The big picture: We generally trust that videos and audio clips tell us something about real events, in part because of how costly and time-consuming it is to fake them — unlike, say, a sketch, a statement spoken aloud or even a photo.

  • But in a world where deepfakes are cheap and easy, videos — no longer constrained by the physics of light — will carry less information than they once did, argues Don Fallis, a philosophy professor at Northeastern University.
  • "Under those circumstances, videos and photographs would be no more evidential, no more probative, than a drawing," Fallis says.
  • "There's a power for someone to step in between and tinker with what we're seeing," argues Regina Rini, a philosophy professor at York University in Toronto.

The big picture: There have been plenty of informed guesses about specific potential hazards of AI-powered deepfakes — a spoiled election, a tanked IPO, a derailed trial — but their broader effects on society remain hazy.

  • "Philosophical analyses can illuminate what's going on in the information environment," says Fallis. "If they don't help address it, they can at least help us be aware as we sink into chaos."

How it works: Normally, when you receive new information, you decide whether or not to believe it in part based on how much you trust the person telling you.

  • "But there are cases where evidence for something is so strong that it overrides these social effects," says Cailin O'Connor, a philosopher at UC Irvine. For decades, those cases have included video and audio evidence.
  • These recordings have been "backstops," Rini says. But we're hurtling toward a crisis that could quickly erode our ability to rely on them, leaving us leaning only on the reputation of the messenger.
  • One huge implication is that people may be less likely to avoid bad behavior if they know they can later disavow a recording of their mischief.
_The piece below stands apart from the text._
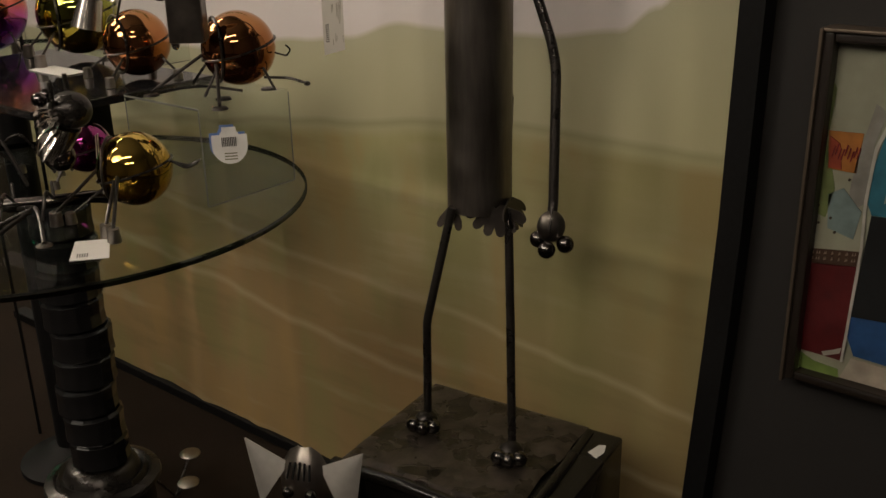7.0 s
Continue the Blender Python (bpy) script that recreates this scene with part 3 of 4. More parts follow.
for k in range(9):
    u, v = 0.4185 + 0.0042 * k, 0.913 + 0.004 * math.sin(1.9 * k)
    patch("red_scribble", [(u, v - 0.008), (u + 0.0016, v - 0.008), (u + 0.0046, v + 0.007), (u + 0.003, v + 0.008)], (0.30, 0.02, 0.03), 0.6, 2)
patch("white_edge", [(0.4405, 0.608), (0.444, 0.602), (0.466, 0.612), (0.468, 0.622), (0.458, 0.616)], (0.62, 0.58, 0.5), 0.6, 2)
patch("grey_brush", [(0.496, 0.85), (0.512, 0.86), (0.52, 0.97), (0.506, 0.97)], (0.45, 0.47, 0.45), 0.6, 2)

# ---- the dog sculpture on its crate ----
crate = thing("pedestal_crate", (0.025, -0.05, FLOOR), "black wooden crate with a worn leathery top under the dog sculpture", "pedestal")
CRATE_M = Matrix.Translation((0.016, -0.036, 0)) @ Matrix.Rotation(radians(7), 4, "Z")


def crate_part(name, bm, mat, label="", smooth=False):
    bmesh.ops.transform(bm, matrix=CRATE_M, verts=bm.verts)
    part(name, bm, mat, crate, label, smooth)


crate_part("crate_body", box((-0.180, -0.160, FLOOR), (0.184, 0.142, 0.419), 0.006), CRATE_EDGE)
top_bm = bmesh.new()
top_rows = []
for k in range(37):
    v = -0.150 + 0.284 * k / 36
    row = []
    for i in range(41):
        u = -0.174 + 0.300 * i / 40 + 0.006 * noise.noise(Vector((0, v * 14, 3))) * (i / 40) ** 4
        edge = min(1.0, min(u + 0.174, 0.128 - u, v + 0.150, 0.134 - v) / 0.016 + 0.15)
        row.append(top_bm.verts.new((u, v, 0.4205 + 0.0090 * max(0.0, edge) ** 0.5 + 0.0009 * noise.noise(Vector((u * 30, v * 30, 0))))))
    top_rows.append(row)
for a, b in zip(top_rows, top_rows[1:]):
    for i in range(40):
        top_bm.faces.new((a[i], a[i + 1], b[i + 1], b[i]))
crate_part("crate_top", top_bm, CRATE, "worn dark leathery top", True)
crate_part("raised_rim", sweep(smooth_path([(-0.120, -0.156, 0.421), (-0.05, -0.159, 0.427), (0.05, -0.158, 0.422), (0.155, -0.158, 0.426)]), 0.011, 10), CRATE_EDGE, "glossy rolled front rim", True)
crate_part("raised_rim", sweep(smooth_path([(0.139, -0.150, 0.419), (0.143, -0.06, 0.422), (0.136, 0.04, 0.420), (0.130, 0.128, 0.418)]), 0.008, 10), CRATE_EDGE, "glossy rolled side rim", True)
crate_part("corner_plate", box((-0.183, -0.168, 0.375), (-0.122, -0.150, 0.430), 0.004), CRATE_EDGE)
crate_part("bolt_hole", lathe([(0, 0), (0.007, 0), (0.007, 0.003), (0.0045, 0.0035), (0.0045, 0.001), (0, 0.001)], (-0.140, -0.159, 0.4305), 18), BLACK_TRIM, "dark bolt hole", True)
crate_part("sticker", cutout([(0.153, 0.070), (0.171, 0.060), (0.176, 0.082), (0.170, 0.102), (0.160, 0.098)], lambda u, v: (u, v, 0.4205), 0.0006, (0, 0, 1)), PAPER, "torn white sticker")

AX, AY = -0.032, 0.024
dog = thing("dog_sculpture", (AX, AY, 0.430), "tall gunmetal dog sculpture of welded pipe waving one paw", "sculpture")
F2, L2 = Vector((0.42, -0.907, 0)), Vector((0.907, 0.42, 0))


def bd(side, ahead, z):
    """A place by the dog's body: to its side, ahead of its axis, and up."""
    p = Vector((AX, AY, z)) + L2 * side + F2 * ahead
    return (p.x, p.y, p.z)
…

The big question: What comes next? When Photoshop made it easy to transform images, we could fall back on video or audio. But we may now be at the end of the line, Rini says.

  • "We're falling down one ledge at a time," she says. "It's not clear to me that there's a ledge after this one."
  • A potential new backstop could be something like 3D video — a type of recording that is still hard, expensive and time-consuming to counterfeit.